After the Cambodian coup of 1970, the Khmer Serei participated in the Second Indochina War. It was believed that at least three battalions, consisting approximately 1500 Khmer Serei troops re-enforced the US-supported Vietnamese troops in Cambodia. The troops were ready and could be inserted by air into Phnom Penh. Lon Nol saw the elite Khmer Serei troops as a political threat and inserted them into the worst 'meat-grinder' battles and few Khmer Serei soldiers survived these 'suicide missions'.

After the war, Khmer Serei forces remain stunted and underdeveloped. Their efforts to achieve political and economic breakthroughs after the coup proved to be disastrous - instead of political freedom, they found themselves under the direct control of Lon Nol. Many of their leading members were arrested or killed.

Following the 1975 Khmer Rouge victory and the proclamation of Democratic Kampuchea, the few remaining "Free Khmer" operating in the north-west, in the area of the Dangrek Mountains, found themselves mostly in refugee camps along the Thai-Cambodian border, such as Nong Chan and Nong Samet. After the fall of Cambodia in 1975, the Khmer Serei or groups identifying themselves as Khmer Serei became a source of disruption along the Thai-Cambodian border. The Khmer Serei had become highly fractionized and seemingly without an overall leader.

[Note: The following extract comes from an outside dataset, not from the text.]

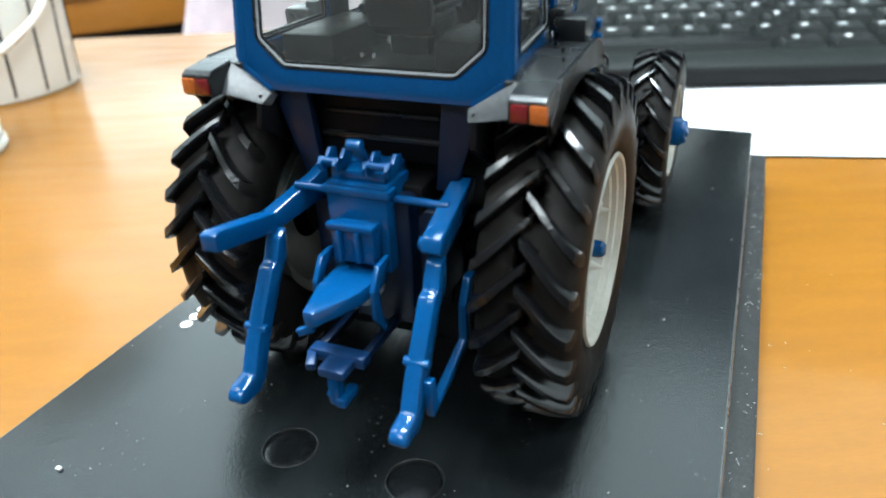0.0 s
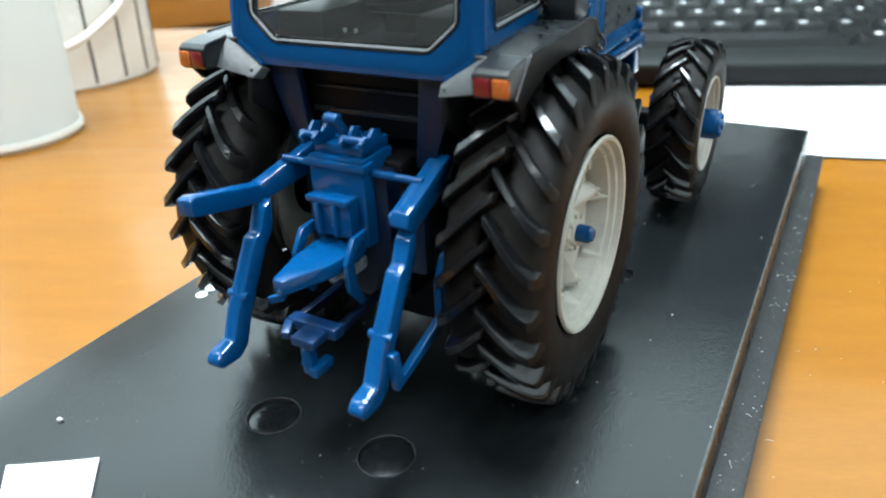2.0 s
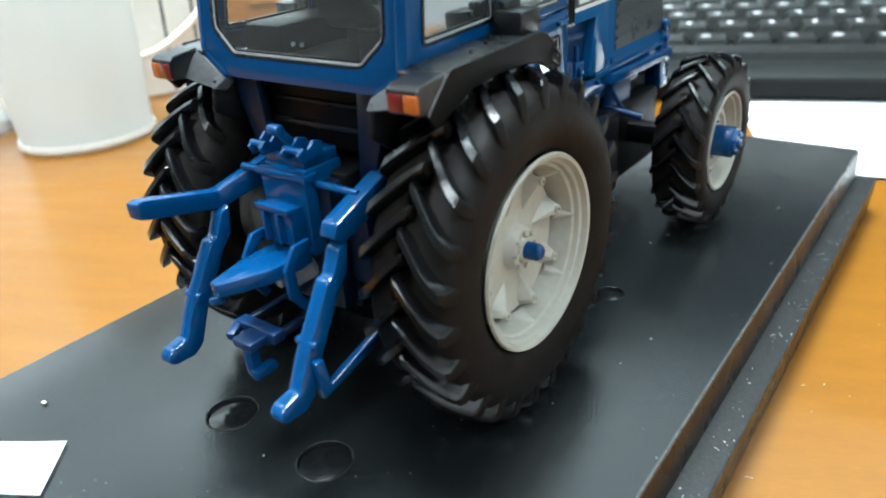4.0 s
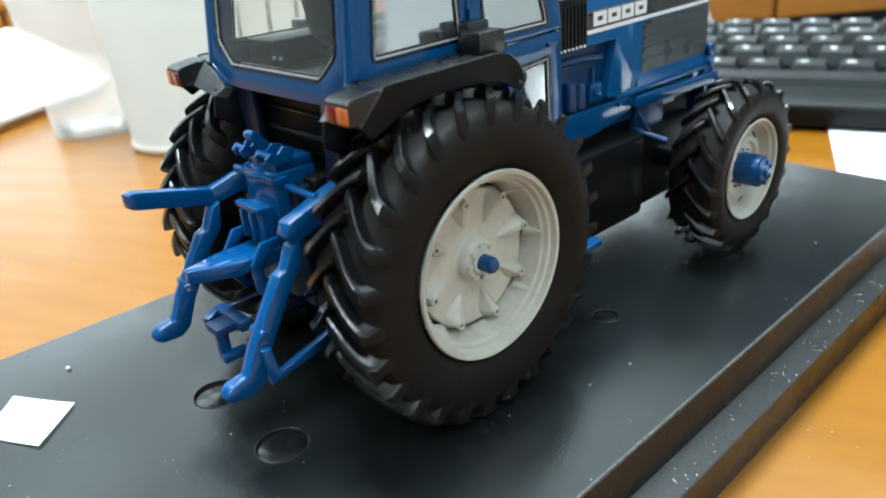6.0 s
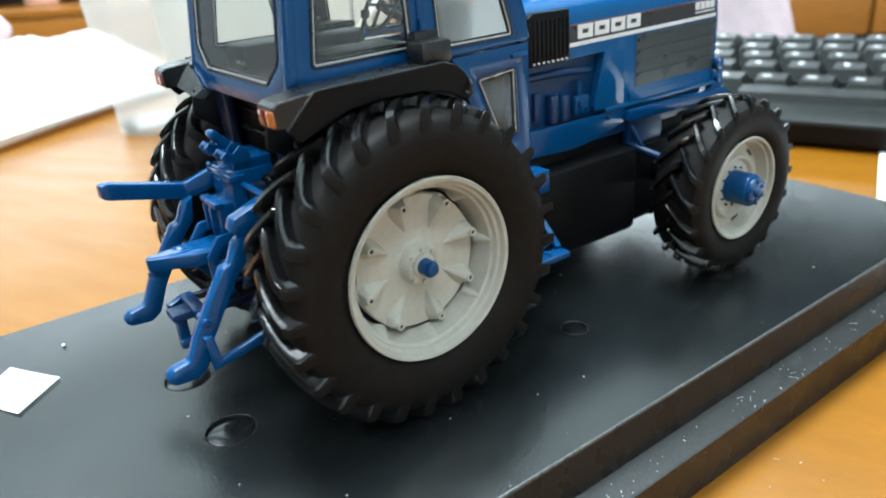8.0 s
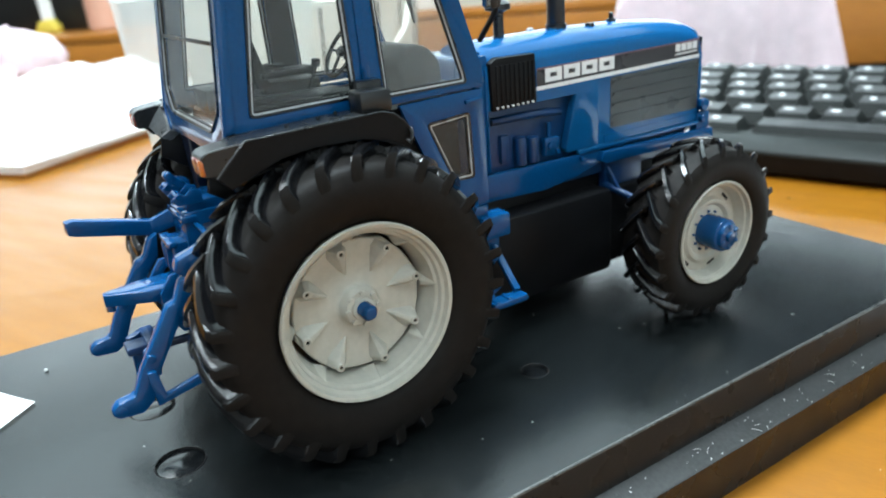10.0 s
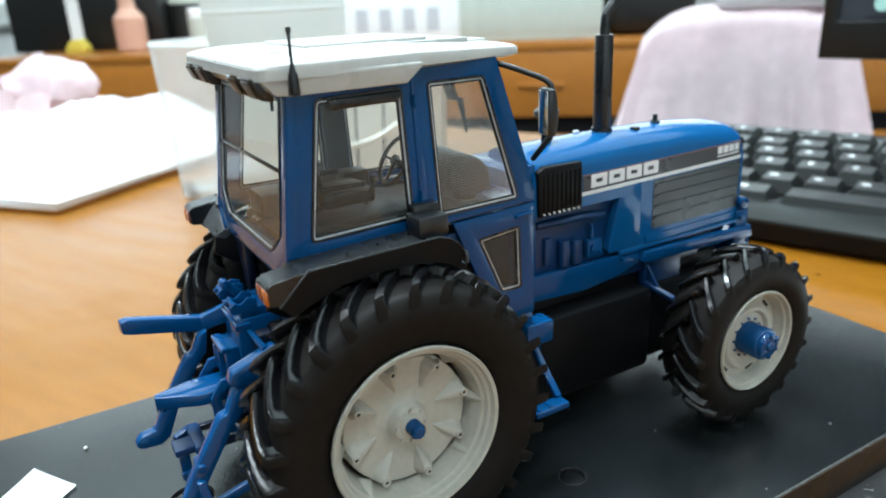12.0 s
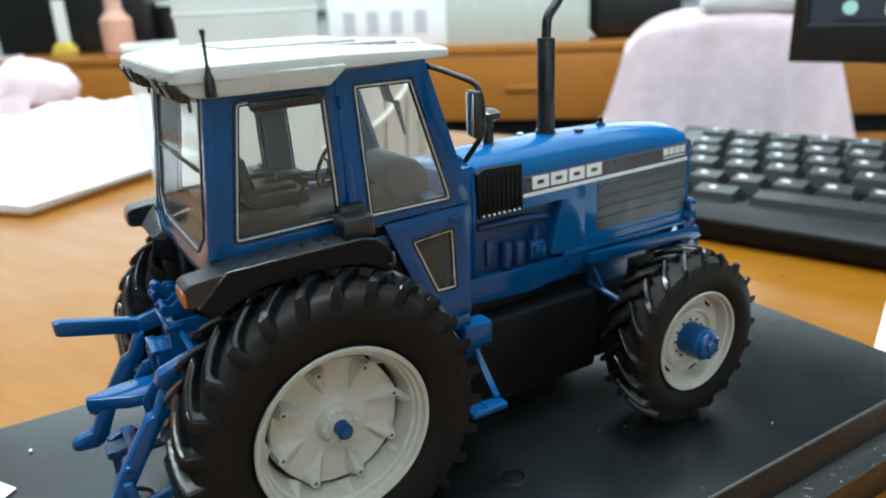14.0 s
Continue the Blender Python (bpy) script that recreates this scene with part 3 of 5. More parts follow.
def rear_wheel(s):
    y, z = -0.4, 29.1
    n = 96
    dish = bmesh.new()
    rows = []
    for r, x in ((3.0, 29.5), (3.9, 29.0), (6.5, 28.8), (9.4, 28.75), (11.4, 28.9), (12.25, 28.95), (12.5, 28.7), (12.5, 27.2)):
        row = []
        for i in range(n):
            a = 2 * math.pi * i / n
            lobe = abs(math.sin(4 * (a - math.pi / 2 - 2 * math.pi / 24)))
            rr = r + (0.45 * (1 - lobe) ** 2 - 0.1 if r > 12 else 0)
            row.append(dish.verts.new((x, rr * math.cos(a), rr * math.sin(a))))
        rows.append(row)
    for p, q in zip(rows, rows[1:]):
        for i in range(n):
            dish.faces.new((p[i], p[(i + 1) % n], q[(i + 1) % n], q[i]))
    wheel = part("rear_wheel", at_hub(dish, y, z, s), RIM, tractor, "pale grey flat wheel disc")
    part("rim", at_hub(lathe([(34.3, 16.65), (34.75, 16.4), (34.6, 15.8), (33.6, 15.45), (33.35, 14.95), (32.5, 14.7), (32.2, 14.2), (31.0, 13.95), (29.6, 13.6), (28.0, 13.4), (25.5, 13.35), (25.2, 14.2), (20.5, 14.4), (19.6, 16.2), (19.3, 16.4)], "x", (0, 0), 72), y, z, s), RIM, wheel, "pale grey stepped wheel rim")
    part("hub_boss", at_hub(lathe([(28.6, 4.9), (29.2, 3.9), (30.6, 3.55), (31.0, 3.2), (31.05, 2.3), (31.5, 2.1), (31.6, 1.2)], "x", (0, 0), 36), y, z, s), RIM, wheel)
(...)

During this period, the Khmer Serei had been reduced to 'a collection of petty warlord movements' that operated along the Thai-Kampuchean frontier. At various intervals during the 1980s, these groups composed of Khmer Rouge and various pro-Sihanouk or pro-Son Sann factions conducted sporadic military activities against President Heng Samrin's Vietnamese-sponsored People's Republic of Kampuchea (PRK). Son Sann was to use some of these former Khmer Serei supporters as the basis of the Khmer People's National Liberation Front movement, formed in 1979.

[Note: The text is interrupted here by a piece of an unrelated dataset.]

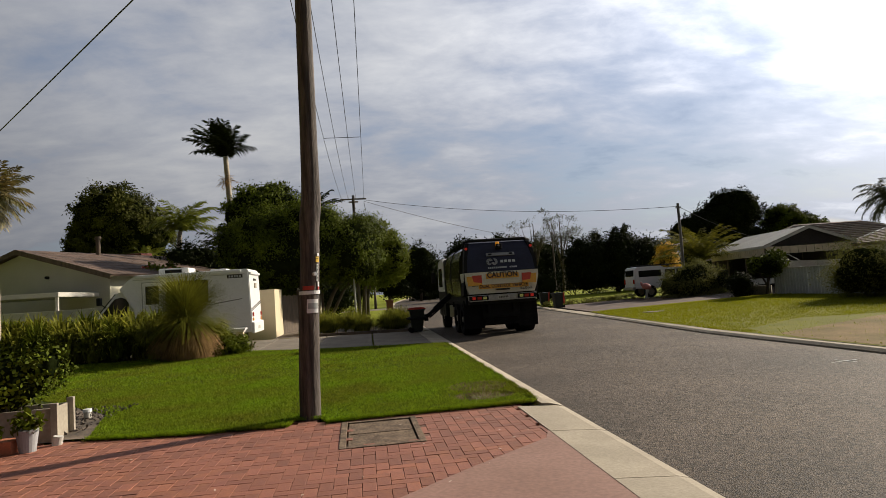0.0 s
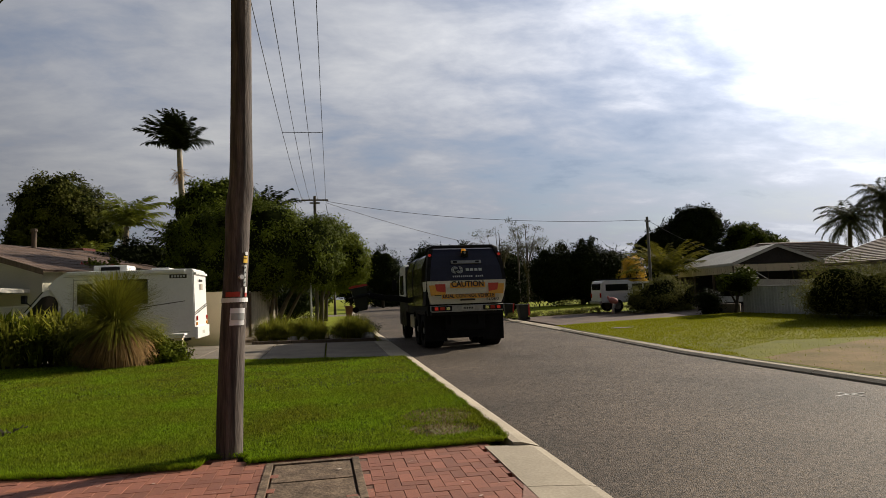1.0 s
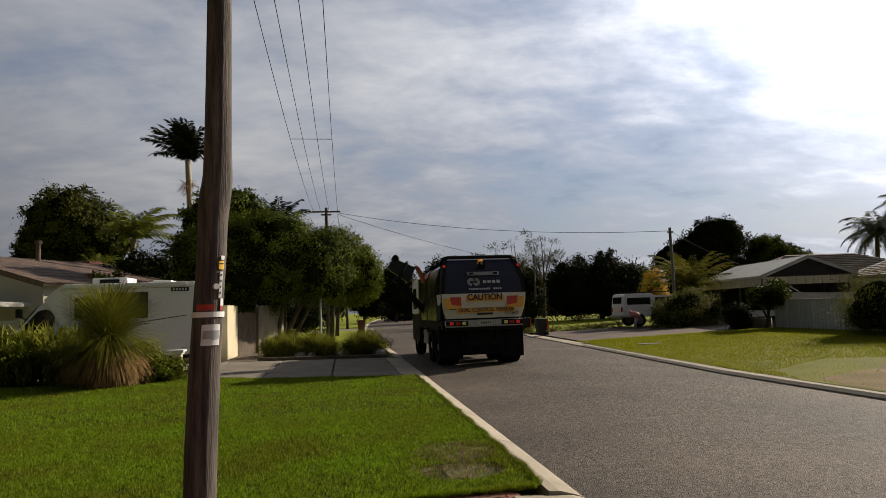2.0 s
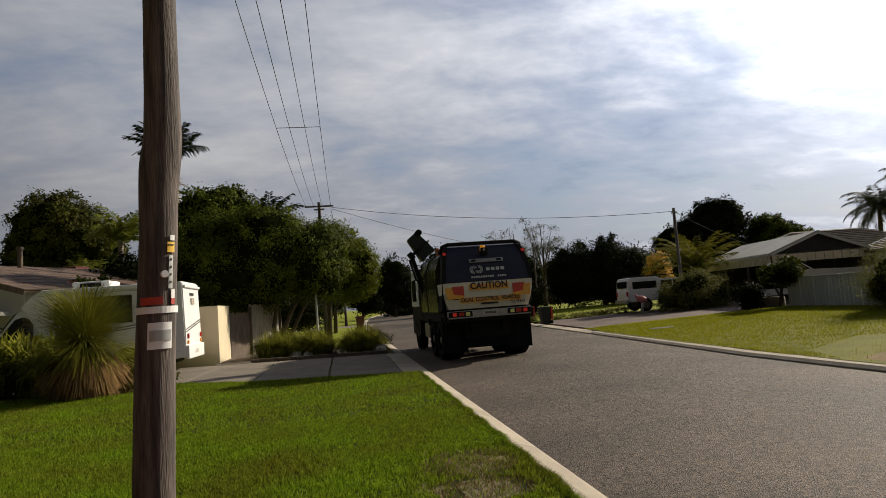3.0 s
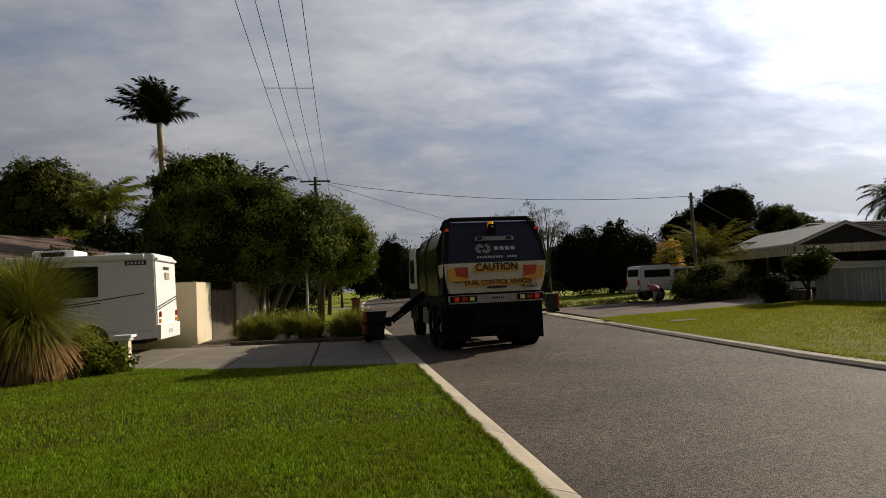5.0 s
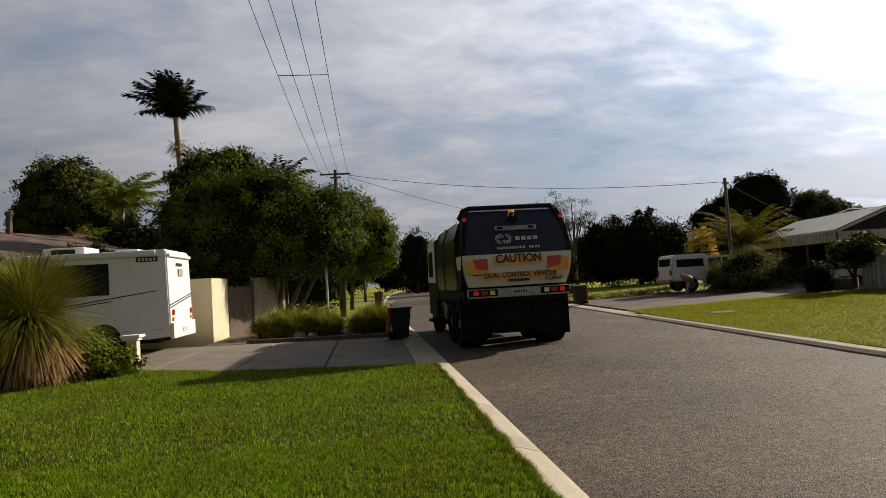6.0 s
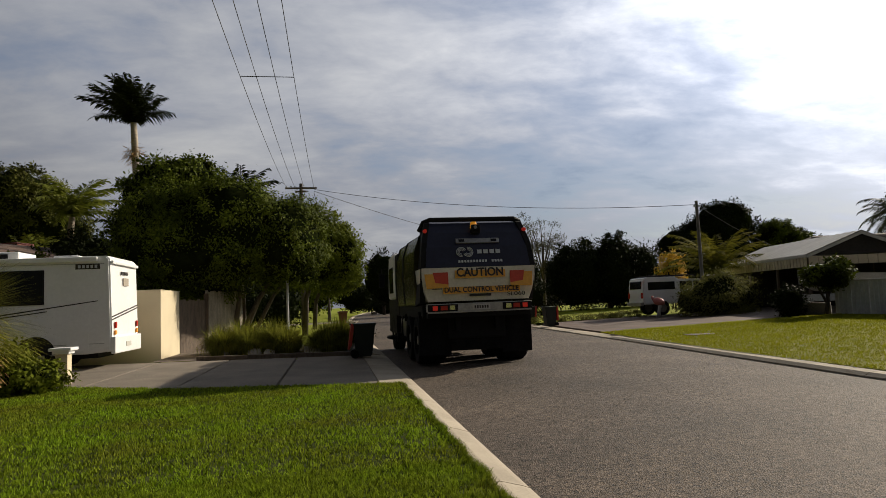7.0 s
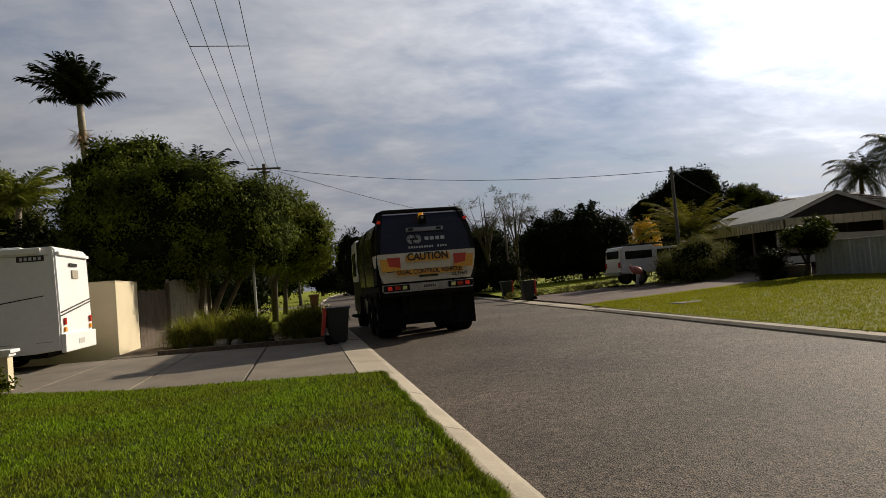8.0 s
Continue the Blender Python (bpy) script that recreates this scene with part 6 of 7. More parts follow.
# ---- across the road ----
def make_right_side():
    before = set(bpy.data.objects)
    f = thing("fence_right", "low grey corrugated sheet fence", "fence", kind="structure")
    for k in range(22):
        bm = bmesh.new()
        y0 = 29.3 - 0.80 * k
        pts = []
        for i in range(9):
            pts.append((19.2 + 0.02 * (1 if i % 2 else -1), y0 - 0.79 * i / 8))
        back = [(x + 0.012, y) for x, y in reversed(pts)]
        prism(bm, pts + back, "z", 0.05, 1.26)
        part("fence_panel", bm, "greyfence", f)
    bm = bmesh.new()
    box(bm, 19.15, 19.25, 11.7, 29.35, 1.25, 1.30, 0.008)
    part("top_rail", bm, "galv", f)
    w = thing("wall_low", "low garden wall beside the driveway, shade put into its colour", "wall", kind="structure")
    bm = bmesh.new()
    box(bm, 0, 1.75, -0.1, 0.1, 0, 0.46, 0.01, mat=pose(17.9, 30.72, 0.05, 0, 0, -46))
    part("wall_block", bm, "wallgrey", w)
    # carport with a pale gable roof
    c = thing("carport_right", "open carport with a pale metal gable roof", "carport", pose(23.95, 33.0, 0, 0, 0, -11))
    hw, L, e, r = 2.45, 9.0, 2.56, 3.52
    for s in (-1, 1):
        bm = bmesh.new()
        n = 45
        top = [[bm.verts.new((s * hw * f, L * k / n, r + (e - r) * f + (0.022 if k % 3 == 0 else 0.0))) for k in range(n + 1)] for f in (0, 1)]
        low = [[bm.verts.new((s * hw * f, L * k / n, r + (e - r) * f - 0.03)) for k in range(n + 1)] for f in (0, 1)]
        for k in range(n):
            bm.faces.new((top[0][k], top[0][k + 1], top[1][k + 1], top[1][k]))
            bm.faces.new((low[0][k], low[1][k], low[1][k + 1], low[0][k + 1]))
            bm.faces.new((top[1][k], top[1][k + 1], low[1][k + 1], low[1][k]))
            bm.faces.new((top[0][k + 1], top[0][k], low[0][k], low[0][k + 1]))
        for k in (0, n):
            bm.faces.new((top[0][k], top[1][k], low[1][k], low[0][k]))
        bmesh.ops.recalc_face_normals(bm, faces=bm.faces)
        part("roof_sheet", bm, "metalroof", c)
        bm = bmesh.new()
        prism(bm, [(0, r - 0.04), (s * hw, e - 0.04), (s * hw, e - 0.16), (0, r - 0.16)], "y", -0.05, 0.0)
        part("barge_board", bm, "dirtywhite", c)
        bm = bmesh.new()
        box(bm, s * hw - 0.05, s * hw + 0.05, 0, L, e - 0.14, e - 0.02, 0.01)
        part("gutter", bm, "dirtywhite", c)
        for y in (0.15, 3.0, 6.0, 8.8):
            bm = bmesh.new()
            box(bm, s * (hw - 0.12) - 0.05, s * (hw - 0.12) + 0.05, y - 0.05, y + 0.05, 0, e - 0.1, 0.008)
            part("post", bm, "timber", c)
        # pale slatted valance under the eave
        for k in range(30):
            bm = bmesh.new()
            box(bm, s * (hw - 0.02) - 0.012, s * (hw - 0.02) + 0.012, 0.1 + 0.29 * k, 0.1 + 0.29 * k + 0.22, e - 0.55, e - 0.14, 0.0)
            part("slat", bm, "cream", c)
    # the gable is open: this dark sheet stands for the shade inside
    bm = bmesh.new()
    prism(bm, [(-hw + 0.1, e - 0.06), (0, r - 0.08), (hw - 0.1, e - 0.06)], "y", 0.10, 0.14)
    part("gable_panel", bm, "carport_shade", c, "dark sheet standing for shade in the open gable")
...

Without Son Ngoc Thanh, the movement lacked a central command to coordinate its combat operation, public information, and recruitment. As a consequence, those calling themselves Khmer Serei had become no more than groups of independent free agents. It was also reported that a number of the remaining Khmer Serei groups has become 'little more than black marketeers or bands of extortionists' who preyed on the defenseless in the border refugee camps. Other reports informed of internal fighting between different Khmer Serei groups and were not longer a 'united cohesive force' against the forces of Heng Samrin.

In the words of Turkoly-Joczik, "like many dissident movements in Cambodia, the Khmer Serei has become an aberration, a political anomaly that haunts the Cambodian hinterlands as a specter of lost hope and a promise unfulfilled."